**What you have to do**
From the first line of the entries below through the line bearing "stance = LEVEL", write out each line exactly. Omit pictures.

···

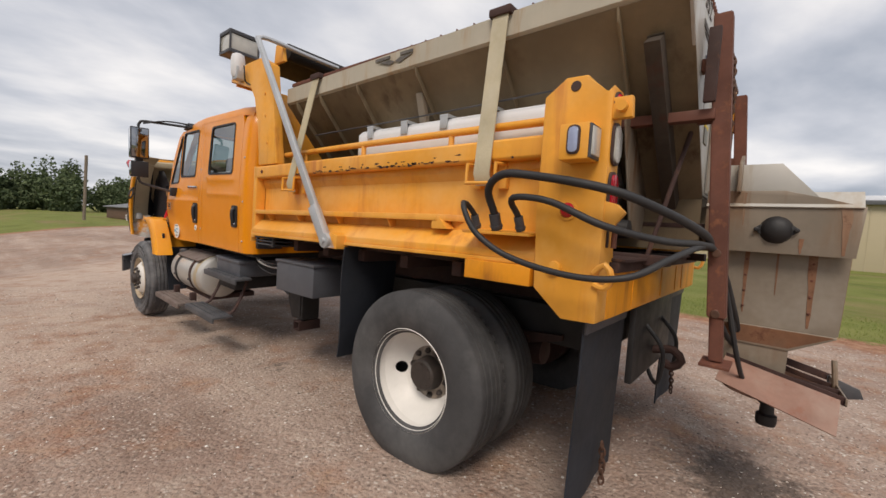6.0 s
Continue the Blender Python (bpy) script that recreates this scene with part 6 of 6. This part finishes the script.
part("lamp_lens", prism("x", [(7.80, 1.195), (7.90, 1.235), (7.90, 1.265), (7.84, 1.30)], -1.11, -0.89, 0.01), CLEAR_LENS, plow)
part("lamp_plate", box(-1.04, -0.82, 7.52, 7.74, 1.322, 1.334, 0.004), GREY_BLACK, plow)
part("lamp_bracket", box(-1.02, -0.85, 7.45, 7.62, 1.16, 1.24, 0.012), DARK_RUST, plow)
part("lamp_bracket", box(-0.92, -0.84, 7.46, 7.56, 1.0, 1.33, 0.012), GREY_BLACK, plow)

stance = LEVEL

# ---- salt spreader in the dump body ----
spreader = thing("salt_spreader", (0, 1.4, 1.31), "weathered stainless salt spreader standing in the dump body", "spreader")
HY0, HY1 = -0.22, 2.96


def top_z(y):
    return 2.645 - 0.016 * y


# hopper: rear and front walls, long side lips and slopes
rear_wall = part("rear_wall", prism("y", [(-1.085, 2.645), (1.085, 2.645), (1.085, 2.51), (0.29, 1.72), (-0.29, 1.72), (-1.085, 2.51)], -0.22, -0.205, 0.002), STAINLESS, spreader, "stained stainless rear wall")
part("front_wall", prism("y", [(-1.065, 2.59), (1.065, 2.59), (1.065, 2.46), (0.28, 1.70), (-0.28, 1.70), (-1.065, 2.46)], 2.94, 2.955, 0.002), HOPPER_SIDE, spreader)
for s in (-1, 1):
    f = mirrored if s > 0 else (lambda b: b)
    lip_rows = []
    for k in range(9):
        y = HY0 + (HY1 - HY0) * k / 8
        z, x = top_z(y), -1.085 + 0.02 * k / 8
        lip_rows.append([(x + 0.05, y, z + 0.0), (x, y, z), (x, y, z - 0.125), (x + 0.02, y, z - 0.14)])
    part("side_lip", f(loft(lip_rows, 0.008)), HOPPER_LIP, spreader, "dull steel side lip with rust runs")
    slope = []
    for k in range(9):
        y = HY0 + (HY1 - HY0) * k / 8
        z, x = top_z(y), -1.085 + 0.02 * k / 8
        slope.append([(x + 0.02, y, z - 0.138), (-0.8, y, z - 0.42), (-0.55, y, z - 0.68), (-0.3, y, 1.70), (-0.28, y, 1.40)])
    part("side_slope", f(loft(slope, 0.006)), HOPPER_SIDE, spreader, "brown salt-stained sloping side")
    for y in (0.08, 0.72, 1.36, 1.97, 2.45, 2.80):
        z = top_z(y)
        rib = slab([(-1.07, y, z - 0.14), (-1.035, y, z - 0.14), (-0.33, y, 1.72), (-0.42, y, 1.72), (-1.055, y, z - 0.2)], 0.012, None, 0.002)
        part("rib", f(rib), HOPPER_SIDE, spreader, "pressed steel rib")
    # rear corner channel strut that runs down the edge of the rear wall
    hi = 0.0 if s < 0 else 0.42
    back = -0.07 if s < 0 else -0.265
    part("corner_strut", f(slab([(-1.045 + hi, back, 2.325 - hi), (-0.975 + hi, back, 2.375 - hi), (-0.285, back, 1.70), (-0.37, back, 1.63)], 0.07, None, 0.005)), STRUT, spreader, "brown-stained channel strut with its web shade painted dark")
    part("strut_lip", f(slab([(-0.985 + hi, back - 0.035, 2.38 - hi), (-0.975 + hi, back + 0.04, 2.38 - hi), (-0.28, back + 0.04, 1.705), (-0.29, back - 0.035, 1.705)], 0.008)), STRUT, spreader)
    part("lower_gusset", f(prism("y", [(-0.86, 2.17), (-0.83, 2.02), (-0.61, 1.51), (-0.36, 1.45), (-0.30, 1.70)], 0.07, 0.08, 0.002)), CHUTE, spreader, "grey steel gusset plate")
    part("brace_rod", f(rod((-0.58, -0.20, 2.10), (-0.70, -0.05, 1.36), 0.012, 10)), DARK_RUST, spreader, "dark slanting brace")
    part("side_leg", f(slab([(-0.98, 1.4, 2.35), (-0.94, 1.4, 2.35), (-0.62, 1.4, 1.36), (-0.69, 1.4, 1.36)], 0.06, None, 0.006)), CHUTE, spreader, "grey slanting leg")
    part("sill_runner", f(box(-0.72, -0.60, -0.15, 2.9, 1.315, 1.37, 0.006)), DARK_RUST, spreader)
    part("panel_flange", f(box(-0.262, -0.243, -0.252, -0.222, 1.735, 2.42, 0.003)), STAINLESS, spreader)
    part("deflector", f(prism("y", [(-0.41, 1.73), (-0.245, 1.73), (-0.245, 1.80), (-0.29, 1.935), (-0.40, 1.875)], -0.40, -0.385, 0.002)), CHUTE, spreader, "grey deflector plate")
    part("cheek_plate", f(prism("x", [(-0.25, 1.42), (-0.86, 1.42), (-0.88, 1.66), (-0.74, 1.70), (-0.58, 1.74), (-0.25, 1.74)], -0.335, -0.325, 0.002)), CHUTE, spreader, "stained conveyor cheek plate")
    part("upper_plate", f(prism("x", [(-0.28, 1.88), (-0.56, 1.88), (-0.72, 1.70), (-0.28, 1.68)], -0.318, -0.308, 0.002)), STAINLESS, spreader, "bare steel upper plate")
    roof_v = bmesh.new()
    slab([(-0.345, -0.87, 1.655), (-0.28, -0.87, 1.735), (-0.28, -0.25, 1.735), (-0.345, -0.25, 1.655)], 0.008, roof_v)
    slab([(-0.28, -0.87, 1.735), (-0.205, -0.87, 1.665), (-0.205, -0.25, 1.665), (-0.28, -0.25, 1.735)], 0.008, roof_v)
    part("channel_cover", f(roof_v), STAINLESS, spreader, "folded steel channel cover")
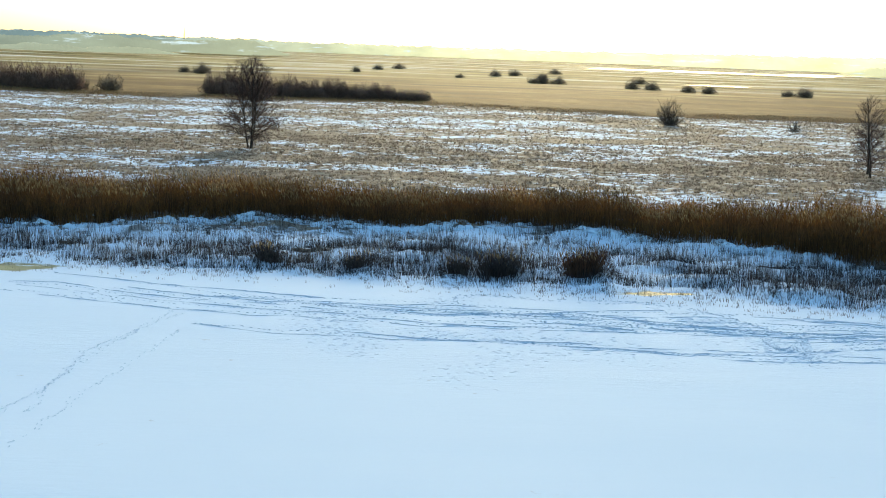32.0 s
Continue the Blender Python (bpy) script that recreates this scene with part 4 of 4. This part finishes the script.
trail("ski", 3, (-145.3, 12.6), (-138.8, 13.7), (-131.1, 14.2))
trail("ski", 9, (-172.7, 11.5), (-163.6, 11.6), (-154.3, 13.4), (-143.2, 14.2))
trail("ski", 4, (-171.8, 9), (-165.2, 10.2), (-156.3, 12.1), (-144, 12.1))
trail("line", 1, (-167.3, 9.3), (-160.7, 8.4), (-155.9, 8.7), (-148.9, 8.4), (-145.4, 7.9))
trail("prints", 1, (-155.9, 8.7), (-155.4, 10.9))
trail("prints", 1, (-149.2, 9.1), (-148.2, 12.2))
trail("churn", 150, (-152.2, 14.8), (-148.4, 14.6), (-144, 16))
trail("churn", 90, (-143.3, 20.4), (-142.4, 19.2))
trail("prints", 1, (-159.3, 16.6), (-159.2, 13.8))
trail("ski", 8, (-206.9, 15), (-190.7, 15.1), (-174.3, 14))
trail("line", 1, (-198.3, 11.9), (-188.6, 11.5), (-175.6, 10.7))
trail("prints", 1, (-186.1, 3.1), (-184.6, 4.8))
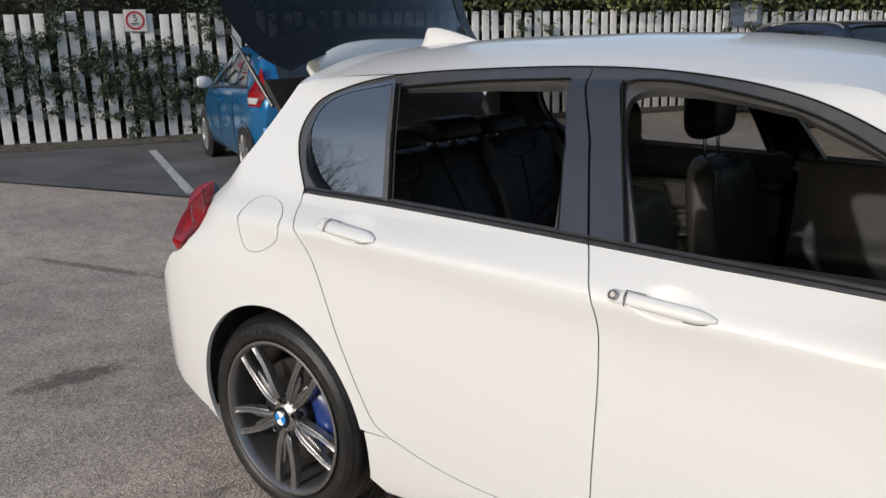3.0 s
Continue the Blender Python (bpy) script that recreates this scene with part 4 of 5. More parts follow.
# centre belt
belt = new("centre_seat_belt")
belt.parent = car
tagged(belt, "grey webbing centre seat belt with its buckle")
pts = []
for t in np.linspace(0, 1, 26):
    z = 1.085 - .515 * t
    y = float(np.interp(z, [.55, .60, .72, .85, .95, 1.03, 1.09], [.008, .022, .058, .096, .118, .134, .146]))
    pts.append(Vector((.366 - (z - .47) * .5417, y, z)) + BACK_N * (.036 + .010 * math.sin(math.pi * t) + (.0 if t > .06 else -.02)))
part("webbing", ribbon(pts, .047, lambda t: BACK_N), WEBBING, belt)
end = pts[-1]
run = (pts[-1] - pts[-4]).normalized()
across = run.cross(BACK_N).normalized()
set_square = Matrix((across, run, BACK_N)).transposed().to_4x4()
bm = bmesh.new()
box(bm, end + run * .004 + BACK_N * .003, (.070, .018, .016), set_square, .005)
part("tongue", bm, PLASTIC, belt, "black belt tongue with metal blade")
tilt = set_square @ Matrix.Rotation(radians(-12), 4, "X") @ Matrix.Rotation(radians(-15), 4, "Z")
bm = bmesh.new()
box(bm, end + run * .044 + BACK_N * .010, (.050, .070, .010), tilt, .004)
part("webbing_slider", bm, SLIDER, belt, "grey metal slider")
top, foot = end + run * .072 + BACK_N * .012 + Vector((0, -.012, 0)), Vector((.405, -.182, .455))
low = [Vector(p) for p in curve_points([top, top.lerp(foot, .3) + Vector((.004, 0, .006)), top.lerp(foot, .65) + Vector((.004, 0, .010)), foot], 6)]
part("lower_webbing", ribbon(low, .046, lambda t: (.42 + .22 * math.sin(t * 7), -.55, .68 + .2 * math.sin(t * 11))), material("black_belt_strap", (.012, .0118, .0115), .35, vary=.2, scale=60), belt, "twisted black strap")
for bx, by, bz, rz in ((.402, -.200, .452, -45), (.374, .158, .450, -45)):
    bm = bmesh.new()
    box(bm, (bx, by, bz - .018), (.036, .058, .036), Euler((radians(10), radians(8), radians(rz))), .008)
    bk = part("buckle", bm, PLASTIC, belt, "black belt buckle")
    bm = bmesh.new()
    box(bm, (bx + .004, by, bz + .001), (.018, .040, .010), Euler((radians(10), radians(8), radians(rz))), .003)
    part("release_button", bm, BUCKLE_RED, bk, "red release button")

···

**Full answer**
6.0 s
Continue the Blender Python (bpy) script that recreates this scene with part 6 of 6. This part finishes the script.
part("lamp_lens", prism("x", [(7.80, 1.195), (7.90, 1.235), (7.90, 1.265), (7.84, 1.30)], -1.11, -0.89, 0.01), CLEAR_LENS, plow)
part("lamp_plate", box(-1.04, -0.82, 7.52, 7.74, 1.322, 1.334, 0.004), GREY_BLACK, plow)
part("lamp_bracket", box(-1.02, -0.85, 7.45, 7.62, 1.16, 1.24, 0.012), DARK_RUST, plow)
part("lamp_bracket", box(-0.92, -0.84, 7.46, 7.56, 1.0, 1.33, 0.012), GREY_BLACK, plow)

stance = LEVEL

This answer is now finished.